The aforementioned temporary or permanent delay of sprinkler actuations is known as sprinkler skipping. For wet-pipe sprinkler systems known before those of Ser. No. 11/370,904, sprinkler skipping could be caused by one or more sprinklers discharging water as soon as they are actuated by the fire. As a result, the water spray coverage area varied with time and could consist of dry spots or low water-flux spots in the protected area. Consequently, the fire continued to spread, and the effectiveness of the sprinkler protection was severely reduced.
In fire protection sprinkler systems disclosed in Ser. No. 11/370,904, which is incorporated herein by reference in its entirety, water is not discharged from any sprinklers until all of the sprinklers in a designated area above the fire are actuated. By “actuated” is meant that a sprinkler is opened, not necessarily that water or another extinguishant flows under operating pressure through the sprinkler. By “designated area” is meant the area directly above a fire, so that water discharged from the actuated sprinklers in the designated area covers the fire. In sprinkler systems disclosed in Ser. No. 11/370,904, the sprinklers in the designated area actuate progressively in all radial directions from the fire origin without skipping, because no water is discharged until all the sprinklers in the designated area above the fire are actuated.

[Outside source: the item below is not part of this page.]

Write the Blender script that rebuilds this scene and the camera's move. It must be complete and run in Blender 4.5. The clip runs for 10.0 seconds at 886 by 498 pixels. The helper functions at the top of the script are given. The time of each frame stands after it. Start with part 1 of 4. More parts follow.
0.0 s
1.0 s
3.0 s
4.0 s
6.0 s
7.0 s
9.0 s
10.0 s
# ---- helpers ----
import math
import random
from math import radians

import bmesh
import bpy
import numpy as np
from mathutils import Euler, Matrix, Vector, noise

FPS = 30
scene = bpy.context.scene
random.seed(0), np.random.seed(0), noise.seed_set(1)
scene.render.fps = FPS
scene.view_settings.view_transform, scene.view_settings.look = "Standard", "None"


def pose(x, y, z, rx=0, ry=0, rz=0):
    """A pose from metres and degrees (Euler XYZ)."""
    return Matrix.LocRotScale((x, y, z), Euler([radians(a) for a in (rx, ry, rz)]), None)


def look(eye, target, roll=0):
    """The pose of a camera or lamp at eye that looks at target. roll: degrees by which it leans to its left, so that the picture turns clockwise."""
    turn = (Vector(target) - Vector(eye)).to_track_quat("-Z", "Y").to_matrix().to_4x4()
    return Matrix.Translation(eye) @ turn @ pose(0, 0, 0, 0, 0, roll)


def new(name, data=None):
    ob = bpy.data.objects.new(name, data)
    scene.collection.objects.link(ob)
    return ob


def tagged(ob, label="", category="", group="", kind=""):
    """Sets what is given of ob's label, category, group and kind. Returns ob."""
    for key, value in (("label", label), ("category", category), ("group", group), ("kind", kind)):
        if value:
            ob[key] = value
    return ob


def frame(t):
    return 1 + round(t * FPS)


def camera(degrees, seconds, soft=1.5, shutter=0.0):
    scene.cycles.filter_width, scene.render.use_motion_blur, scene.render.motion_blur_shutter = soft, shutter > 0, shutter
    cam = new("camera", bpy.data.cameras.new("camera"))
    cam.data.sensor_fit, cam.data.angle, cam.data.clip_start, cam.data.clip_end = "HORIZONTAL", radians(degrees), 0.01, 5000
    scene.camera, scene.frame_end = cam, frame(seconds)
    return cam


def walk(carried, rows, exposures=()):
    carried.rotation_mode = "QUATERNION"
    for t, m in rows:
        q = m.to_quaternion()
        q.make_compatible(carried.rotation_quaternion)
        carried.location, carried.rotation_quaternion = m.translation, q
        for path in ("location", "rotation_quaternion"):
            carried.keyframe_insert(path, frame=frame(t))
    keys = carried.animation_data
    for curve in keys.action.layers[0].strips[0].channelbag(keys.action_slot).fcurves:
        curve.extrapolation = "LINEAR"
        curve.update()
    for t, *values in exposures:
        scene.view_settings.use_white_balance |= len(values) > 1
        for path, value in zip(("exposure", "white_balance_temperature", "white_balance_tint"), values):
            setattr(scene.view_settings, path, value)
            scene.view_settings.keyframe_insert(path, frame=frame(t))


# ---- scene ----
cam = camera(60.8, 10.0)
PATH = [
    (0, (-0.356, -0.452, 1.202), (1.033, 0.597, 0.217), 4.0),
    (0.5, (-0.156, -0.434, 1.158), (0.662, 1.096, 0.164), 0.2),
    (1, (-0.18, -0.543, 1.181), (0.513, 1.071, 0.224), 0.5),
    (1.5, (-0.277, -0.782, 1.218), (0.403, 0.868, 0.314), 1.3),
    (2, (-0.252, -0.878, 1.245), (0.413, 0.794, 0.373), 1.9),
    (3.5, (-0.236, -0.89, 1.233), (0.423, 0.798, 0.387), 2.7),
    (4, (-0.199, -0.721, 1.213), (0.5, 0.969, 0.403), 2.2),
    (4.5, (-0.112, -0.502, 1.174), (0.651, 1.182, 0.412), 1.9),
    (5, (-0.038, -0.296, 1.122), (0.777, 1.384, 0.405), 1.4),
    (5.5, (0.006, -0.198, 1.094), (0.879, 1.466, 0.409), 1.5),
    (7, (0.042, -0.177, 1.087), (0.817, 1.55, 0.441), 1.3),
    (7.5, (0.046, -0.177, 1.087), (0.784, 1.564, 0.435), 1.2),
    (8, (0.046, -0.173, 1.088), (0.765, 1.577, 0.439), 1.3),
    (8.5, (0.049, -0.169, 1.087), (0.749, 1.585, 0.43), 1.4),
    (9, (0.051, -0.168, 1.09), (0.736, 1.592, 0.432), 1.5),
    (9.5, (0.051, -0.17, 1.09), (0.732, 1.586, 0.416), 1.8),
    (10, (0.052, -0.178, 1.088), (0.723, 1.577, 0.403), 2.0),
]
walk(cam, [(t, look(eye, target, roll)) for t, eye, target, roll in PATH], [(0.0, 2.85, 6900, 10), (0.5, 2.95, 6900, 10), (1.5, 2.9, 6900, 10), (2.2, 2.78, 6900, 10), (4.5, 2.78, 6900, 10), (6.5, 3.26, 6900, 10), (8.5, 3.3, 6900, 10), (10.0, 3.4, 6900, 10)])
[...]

Then, water is discharged simultaneously from all the actuated sprinklers. As a result, the fire is completely covered and surrounded by the sprinkler sprays, with no dry spots, and the effectiveness of the sprinkler system does not suffer due to sprinkler skipping. Sprinkler skipping is pre-empted by deluging the fire with closed-head type sprinklers, including conventional sprinklers and spray sprinklers.
The sprinkler systems disclosed in Ser. No. 11/370,904 are in contrast to sprinkler systems commonly called “deluge” sprinkler systems. In “deluge” sprinkler systems, the sprinklers have no thermal sensing elements, such as fusible links or glass bulbs, but instead are always open to allow water to flow out freely from all of the sprinklers. A system valve that is opened by a fire detector is provided in “deluge” sprinkler systems upstream of all of the sprinklers. The sprinkler systems disclosed in Ser. No. 11/370,904 enable sprinklers having thermal sensing elements to produce a deluge of water through all of the sprinklers in the designated area all at once, thereby suppressing the fire, even though the thermal sensing elements keep the sprinklers closed until actuation. As a result, no or few additional sprinklers are needed to be actuated beyond the designated area.
In order to cover the fire hazards in most industrial occupancies, the sprinkler systems disclosed in Ser. No. 11/370,904 overcome the problem of sprinkler skipping by assuring that all of the sprinklers in the designated area actuate more quickly than in known systems and at the same time as one another. The sprinklers have an RTI value and a temperature rating such that the combination of the RTI value and the temperature rating prevents the sprinklers that are outside a designated area directly above the fire from actuating before extinguishant that is under the pressure of a source is discharged from any of the sprinklers of the sprinkler system. Extinguishant does not flow out of any of the sprinklers instantaneously. Instead, the RTI and the temperature rating are chosen such that the thermal elements of a group of sprinklers in the designated area actuate before extinguishant under the operating pressure is discharged from any of the sprinklers. Nevertheless, the extinguishant in the system begins discharging under pressure from the actuated sprinklers fast, that is, faster than in conventional dry-pipe systems. Since the pattern of ceiling gas flow induced by a fire plume is close to being axi-symmetrical, and since the arrangement of sprinklers in a sprinkler system is typically in square or rectangular pattern, the area in which sprinklers actuate tends to have a pattern of between circular and square or between circular and rectangular. The system valve, which is positioned upstream of all of the sprinklers in the system, is timed to open after or shortly before all of the sprinklers exposed to the fire have actuated, so that sprinklers discharge at the designated operating pressure shortly after all the sprinklers in the designated area are actuated.
One of the essential elements for the deluge-like wet-pipe sprinkler system is a system valve which is capable of activating timely so that the actuated sprinklers will discharge at the operating pressure at or shortly after the time when all the sprinklers in the intended spray coverage area are actuated.
Since the sprinkler pipes are filled with water, or other liquid extinguishant, for wet-pipe applications, the time delay for extinguishant pressure to reach the designated operating pressure is estimated to be less than five seconds after the system valve is activated where the extinguishant comes from a typical water supply required for warehouse protection. Because of the small time delay, the system valve should activate around the time when all or most of the sprinklers in the designated area are actuated, depending on the actual time delay.
U.S. Pat. No. 5,511,621 to Yao discloses a dry-pipe sprinkler system in which the discharge of water from nozzles over a fire is delayed until one or two rings of nozzles around the fire actuate.